- Supplied data
>>
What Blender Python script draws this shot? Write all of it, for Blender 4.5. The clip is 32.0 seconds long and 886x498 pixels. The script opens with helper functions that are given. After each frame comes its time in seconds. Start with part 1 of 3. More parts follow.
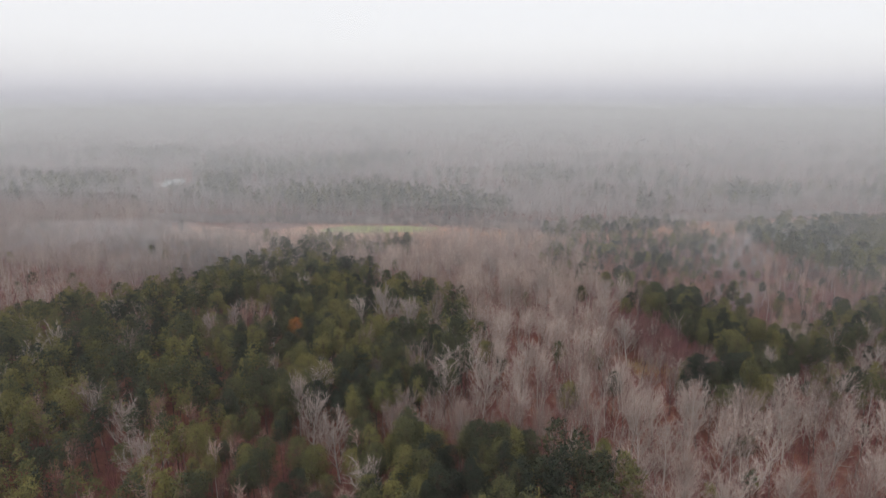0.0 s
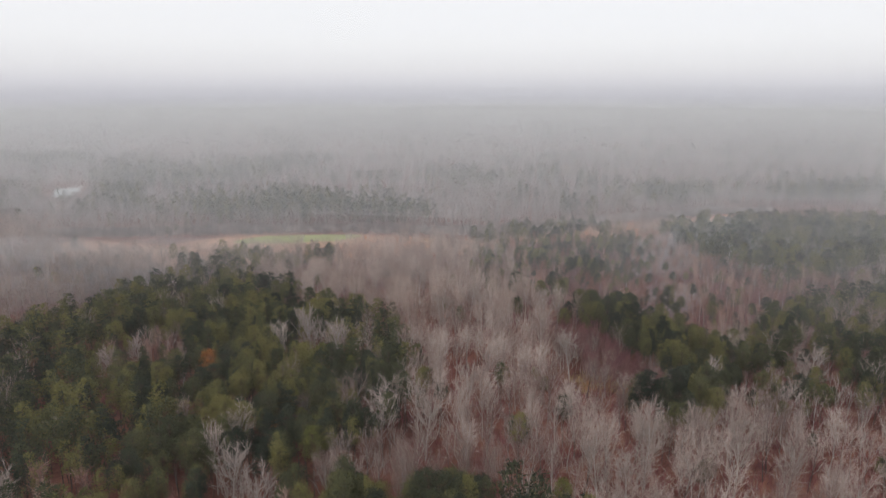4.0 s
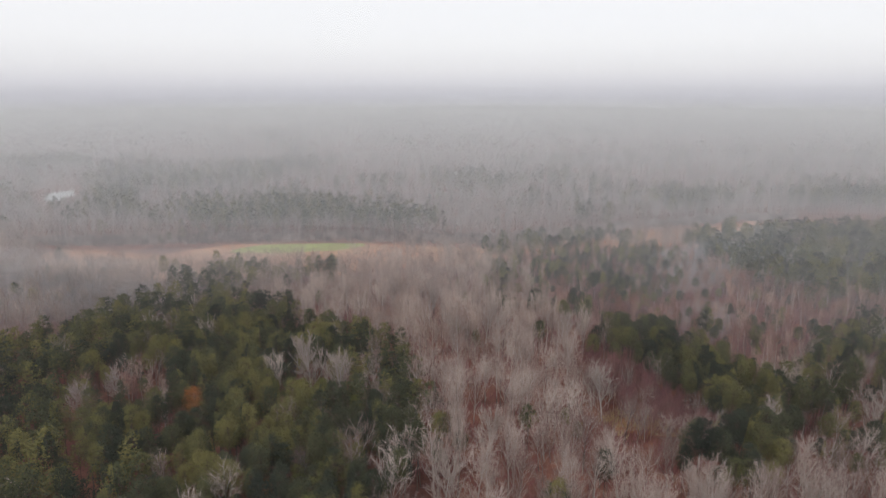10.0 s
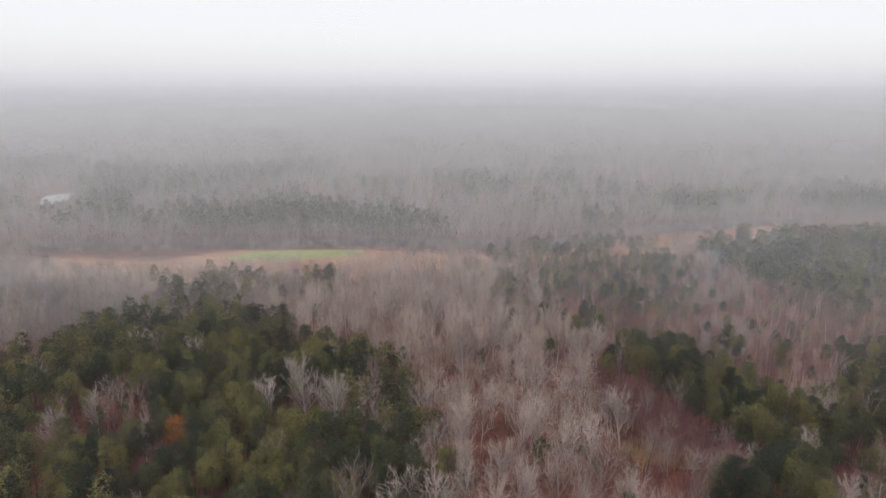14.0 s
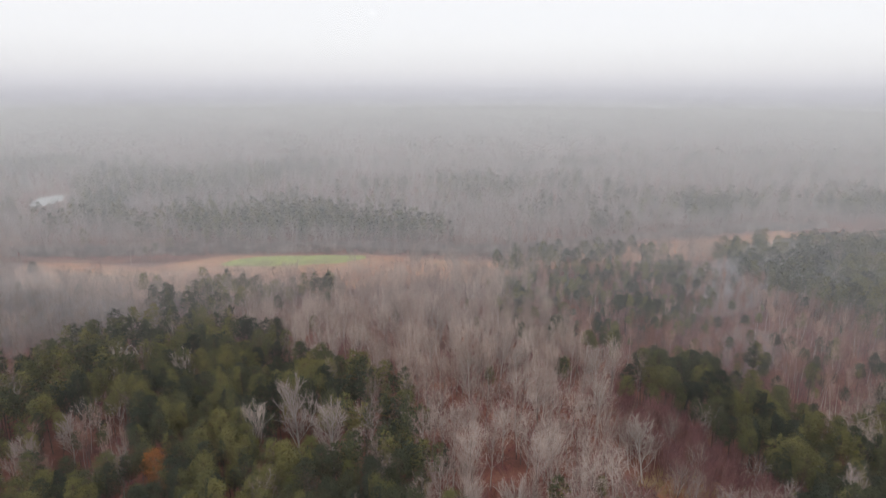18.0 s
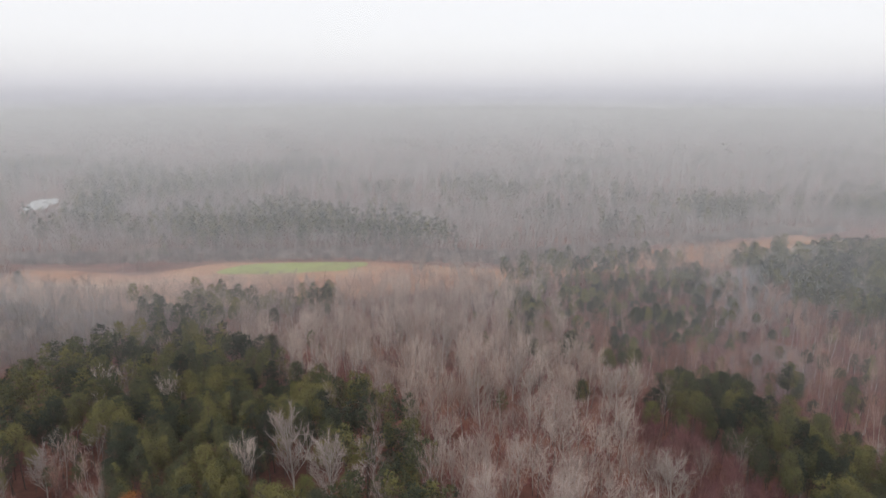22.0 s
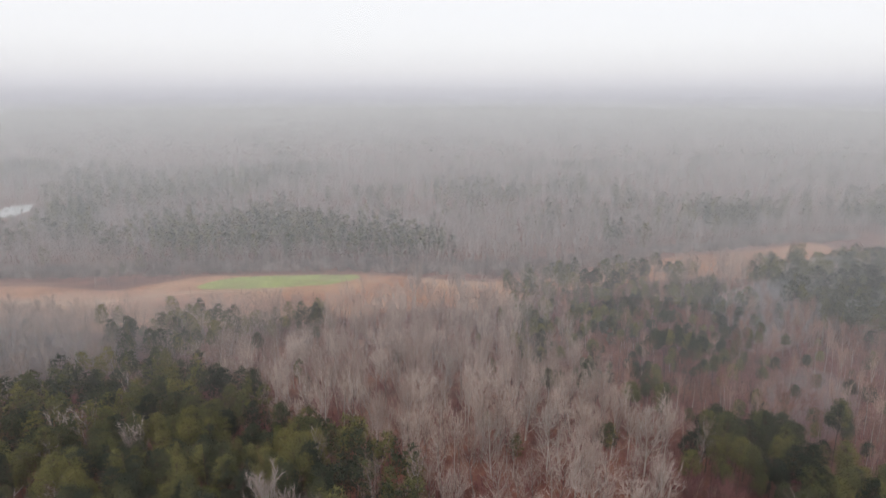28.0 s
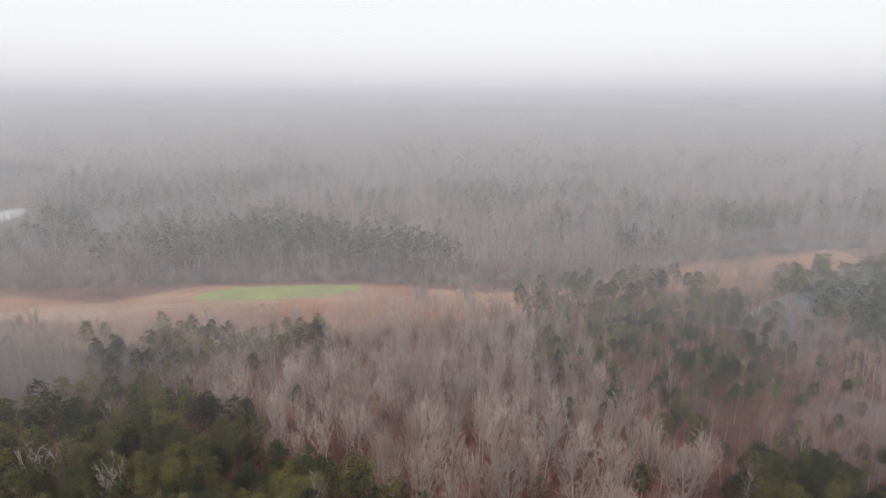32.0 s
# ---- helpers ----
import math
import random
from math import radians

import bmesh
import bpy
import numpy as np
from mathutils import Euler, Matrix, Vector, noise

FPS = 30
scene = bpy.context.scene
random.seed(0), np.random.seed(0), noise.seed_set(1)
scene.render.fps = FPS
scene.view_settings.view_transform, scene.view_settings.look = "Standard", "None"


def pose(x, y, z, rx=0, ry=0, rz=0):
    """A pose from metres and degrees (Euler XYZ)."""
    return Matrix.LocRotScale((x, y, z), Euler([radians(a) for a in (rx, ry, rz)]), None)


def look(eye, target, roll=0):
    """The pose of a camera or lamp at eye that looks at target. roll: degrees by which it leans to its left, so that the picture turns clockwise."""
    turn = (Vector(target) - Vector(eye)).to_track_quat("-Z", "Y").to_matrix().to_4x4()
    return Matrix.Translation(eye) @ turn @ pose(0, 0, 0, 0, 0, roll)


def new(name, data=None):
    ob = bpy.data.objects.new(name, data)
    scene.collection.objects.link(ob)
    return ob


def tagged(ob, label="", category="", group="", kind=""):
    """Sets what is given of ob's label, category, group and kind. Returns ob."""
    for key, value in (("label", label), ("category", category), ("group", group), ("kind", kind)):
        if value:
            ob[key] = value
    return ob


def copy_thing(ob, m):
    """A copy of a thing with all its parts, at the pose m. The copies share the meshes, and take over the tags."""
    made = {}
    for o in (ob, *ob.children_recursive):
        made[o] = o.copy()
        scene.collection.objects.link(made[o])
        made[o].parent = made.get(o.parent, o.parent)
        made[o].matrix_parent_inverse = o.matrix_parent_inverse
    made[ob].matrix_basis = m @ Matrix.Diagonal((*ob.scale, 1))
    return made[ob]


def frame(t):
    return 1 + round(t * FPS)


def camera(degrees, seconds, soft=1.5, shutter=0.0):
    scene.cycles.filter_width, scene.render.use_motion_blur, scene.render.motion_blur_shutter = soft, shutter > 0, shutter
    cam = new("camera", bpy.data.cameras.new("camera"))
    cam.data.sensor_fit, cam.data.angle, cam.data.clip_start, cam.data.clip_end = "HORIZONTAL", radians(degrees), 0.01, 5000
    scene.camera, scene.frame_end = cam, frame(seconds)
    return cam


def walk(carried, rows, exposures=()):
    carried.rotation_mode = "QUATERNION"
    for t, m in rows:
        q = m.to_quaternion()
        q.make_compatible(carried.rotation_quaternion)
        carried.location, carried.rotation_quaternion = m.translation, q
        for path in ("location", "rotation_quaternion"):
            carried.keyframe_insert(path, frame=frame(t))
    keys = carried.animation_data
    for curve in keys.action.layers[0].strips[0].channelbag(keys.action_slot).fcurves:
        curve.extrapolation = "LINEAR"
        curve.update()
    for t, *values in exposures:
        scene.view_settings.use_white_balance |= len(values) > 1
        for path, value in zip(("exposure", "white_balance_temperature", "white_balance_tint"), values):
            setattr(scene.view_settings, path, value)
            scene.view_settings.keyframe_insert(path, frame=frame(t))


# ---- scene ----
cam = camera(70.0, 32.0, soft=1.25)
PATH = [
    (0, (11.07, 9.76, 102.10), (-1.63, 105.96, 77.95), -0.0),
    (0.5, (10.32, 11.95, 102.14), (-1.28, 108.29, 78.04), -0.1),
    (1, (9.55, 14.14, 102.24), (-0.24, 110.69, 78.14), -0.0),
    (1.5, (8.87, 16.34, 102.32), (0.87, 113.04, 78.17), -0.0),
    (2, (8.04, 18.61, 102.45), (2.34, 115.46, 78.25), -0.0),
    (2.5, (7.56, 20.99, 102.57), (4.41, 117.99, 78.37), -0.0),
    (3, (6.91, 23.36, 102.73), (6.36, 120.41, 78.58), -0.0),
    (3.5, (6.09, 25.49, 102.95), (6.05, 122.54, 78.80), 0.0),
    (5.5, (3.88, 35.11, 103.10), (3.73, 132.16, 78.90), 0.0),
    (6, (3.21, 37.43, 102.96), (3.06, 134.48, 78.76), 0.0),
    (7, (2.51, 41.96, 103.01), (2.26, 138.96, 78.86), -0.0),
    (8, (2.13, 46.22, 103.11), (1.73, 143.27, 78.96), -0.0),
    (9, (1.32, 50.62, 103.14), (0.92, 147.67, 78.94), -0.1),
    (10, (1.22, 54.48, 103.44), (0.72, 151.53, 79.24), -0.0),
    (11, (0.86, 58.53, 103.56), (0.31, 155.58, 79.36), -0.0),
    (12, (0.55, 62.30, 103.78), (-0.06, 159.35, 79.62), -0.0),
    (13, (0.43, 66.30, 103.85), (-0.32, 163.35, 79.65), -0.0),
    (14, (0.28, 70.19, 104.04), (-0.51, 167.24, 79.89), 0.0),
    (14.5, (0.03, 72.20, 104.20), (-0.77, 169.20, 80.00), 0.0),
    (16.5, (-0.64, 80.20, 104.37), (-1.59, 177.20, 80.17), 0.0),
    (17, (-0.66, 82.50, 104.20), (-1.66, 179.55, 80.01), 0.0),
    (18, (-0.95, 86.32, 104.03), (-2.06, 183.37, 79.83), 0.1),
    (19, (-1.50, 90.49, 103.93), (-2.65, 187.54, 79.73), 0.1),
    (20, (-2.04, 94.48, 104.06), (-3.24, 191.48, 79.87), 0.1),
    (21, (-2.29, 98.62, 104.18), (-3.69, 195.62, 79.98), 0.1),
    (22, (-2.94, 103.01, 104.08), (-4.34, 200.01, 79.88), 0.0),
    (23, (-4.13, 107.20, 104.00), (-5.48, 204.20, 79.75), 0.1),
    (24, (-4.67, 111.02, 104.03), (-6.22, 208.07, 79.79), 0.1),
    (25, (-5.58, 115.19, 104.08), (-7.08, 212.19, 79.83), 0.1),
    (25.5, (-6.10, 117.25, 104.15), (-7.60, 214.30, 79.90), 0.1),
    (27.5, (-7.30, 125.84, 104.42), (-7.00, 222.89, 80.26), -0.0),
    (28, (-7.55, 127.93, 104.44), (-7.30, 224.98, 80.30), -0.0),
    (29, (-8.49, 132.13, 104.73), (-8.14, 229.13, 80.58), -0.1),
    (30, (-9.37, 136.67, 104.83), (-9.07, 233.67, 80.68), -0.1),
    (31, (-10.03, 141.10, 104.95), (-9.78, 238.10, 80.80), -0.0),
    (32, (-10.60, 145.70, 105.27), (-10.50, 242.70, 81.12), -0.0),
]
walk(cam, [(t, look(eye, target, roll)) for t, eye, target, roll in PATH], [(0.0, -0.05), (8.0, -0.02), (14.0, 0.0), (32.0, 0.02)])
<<
>>
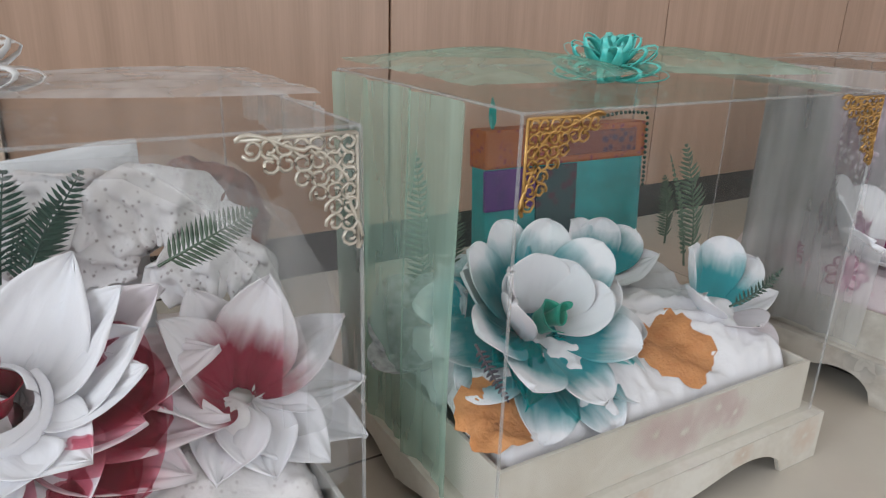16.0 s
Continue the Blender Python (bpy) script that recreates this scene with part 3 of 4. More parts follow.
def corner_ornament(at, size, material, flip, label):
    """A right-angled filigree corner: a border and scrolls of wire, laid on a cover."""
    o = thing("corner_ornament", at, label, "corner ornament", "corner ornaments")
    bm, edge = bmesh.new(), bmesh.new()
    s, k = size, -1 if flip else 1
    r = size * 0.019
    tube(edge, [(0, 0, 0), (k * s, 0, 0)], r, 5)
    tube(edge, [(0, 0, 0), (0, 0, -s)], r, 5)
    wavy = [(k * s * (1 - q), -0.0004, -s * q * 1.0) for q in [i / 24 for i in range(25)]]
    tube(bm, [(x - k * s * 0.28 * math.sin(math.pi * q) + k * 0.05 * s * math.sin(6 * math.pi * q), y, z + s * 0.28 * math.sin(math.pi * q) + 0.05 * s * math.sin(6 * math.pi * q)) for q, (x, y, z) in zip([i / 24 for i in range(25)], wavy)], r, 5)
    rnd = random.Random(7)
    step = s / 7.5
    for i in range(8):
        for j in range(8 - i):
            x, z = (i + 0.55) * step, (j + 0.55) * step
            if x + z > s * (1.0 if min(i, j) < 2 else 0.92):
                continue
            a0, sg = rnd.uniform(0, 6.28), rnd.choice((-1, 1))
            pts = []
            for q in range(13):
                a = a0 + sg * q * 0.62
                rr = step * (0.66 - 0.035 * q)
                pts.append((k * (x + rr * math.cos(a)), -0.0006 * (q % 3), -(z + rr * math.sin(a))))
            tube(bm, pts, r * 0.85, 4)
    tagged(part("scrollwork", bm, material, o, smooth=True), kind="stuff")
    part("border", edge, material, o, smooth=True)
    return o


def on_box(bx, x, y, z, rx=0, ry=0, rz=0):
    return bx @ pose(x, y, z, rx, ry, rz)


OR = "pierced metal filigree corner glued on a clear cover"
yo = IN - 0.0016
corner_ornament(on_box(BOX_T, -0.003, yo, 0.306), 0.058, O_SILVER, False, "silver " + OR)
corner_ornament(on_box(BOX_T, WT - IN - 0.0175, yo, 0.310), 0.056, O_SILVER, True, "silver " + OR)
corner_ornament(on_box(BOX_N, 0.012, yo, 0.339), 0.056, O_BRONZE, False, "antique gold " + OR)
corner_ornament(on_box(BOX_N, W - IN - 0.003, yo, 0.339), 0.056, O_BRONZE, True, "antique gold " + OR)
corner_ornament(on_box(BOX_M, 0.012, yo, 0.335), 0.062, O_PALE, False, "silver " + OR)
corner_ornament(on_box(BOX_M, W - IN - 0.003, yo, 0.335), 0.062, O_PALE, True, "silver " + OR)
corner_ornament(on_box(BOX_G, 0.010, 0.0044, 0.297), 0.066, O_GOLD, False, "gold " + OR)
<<
>>
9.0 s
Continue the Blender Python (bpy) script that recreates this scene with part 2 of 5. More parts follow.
<<
- Aim
Copy each line holding the word "target" from the listing above.

- Output for this exercise
def look(eye, target, roll=0):
    """The pose of a camera or lamp at eye that looks at target. roll: degrees by which it leans to its left, so that the picture turns clockwise."""
    turn = (Vector(target) - Vector(eye)).to_track_quat("-Z", "Y").to_matrix().to_4x4()
walk(cam, [(t, look(eye, target, roll)) for t, eye, target, roll in PATH], [(0.0, -0.05), (8.0, -0.02), (14.0, 0.0), (32.0, 0.02)])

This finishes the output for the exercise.